In this case, the Columbo figure is Steve McIntyre, a Canadian mining consultant. A.W. Montford's book tells the gripping and suspenseful details of McIntyre's pursuit of the self-denominated "hockey team" led by Michael Mann, who wrote the key chapters on his own work for the IPCC, and Phil Jones, who maintains the temperature record used by the IPCC to document the "Hockey Stick": showing unprecedented and anomalous anthropogenic global warming in the Twentieth Century while denying that any comparable or greater warming occurred in the Medieval period.

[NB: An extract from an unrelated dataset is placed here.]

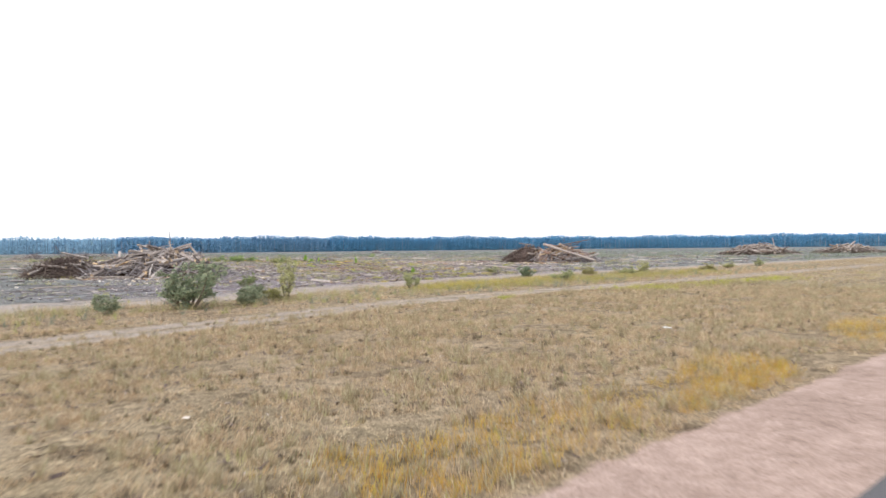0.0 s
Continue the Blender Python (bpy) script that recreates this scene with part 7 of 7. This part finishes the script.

McIntyre relentlessly replicates and decodes the increasingly desperate devices used by the climatocrats to defend their findings. But parallel to this fascinating story is the amazing tale of the ascent of Mann. From an obscure newly minted PhD in 1998 at the U Mass department of geosciences, he became the Lead Author of the crucial Observed Climate Variability chapter in the IPCC report, contributor to several other chapters, 'Scientific Advisor' to the White House on climate change, pundit on CBS, NBC, ABC, CNN, BBC, NPR, PBS, and scores of Establishment newspapers and magazines. The ascent culminates in the Nobel Peace Prize for the team and a role as the very incarnation of a Consensus of science requiring the creation of a global apparatus to stigmatize as pollution, regulate and tax the very CO2 that sustains all of plant and animal life.

Explaining the science in detail, Montford's narrative climaxes with the dissolution of the hockey stick, the discomfiture of the Hockey Team, the eruption of Climategate, and the quiet and total victory of the humble mining engineer. The reader should know that the supposed email "scandal" is in fact rather trivial and defensible. Few people are at their best in emails. But the hockey stick's science is shoddy beyond easy belief. The hockey stick chart mostly reflects a defective algorithm that extends and inflates a few deceptive signals from as few as 20 cherry-picked trees in Colorado and Russia into a tendentiously rising graph that is replicated repeatedly through reshuffles of the same or similar defective and factitious data. These people apparently had no plausible case and were pressed by their political sponsors to contrive a series of Potemkin charts.

Make no mistake. This argument is conclusive: if temperatures were warmer in the pre-industrial Medieval period, the entire global warming case for CO2 suppression collapses. Don't miss this definitive book.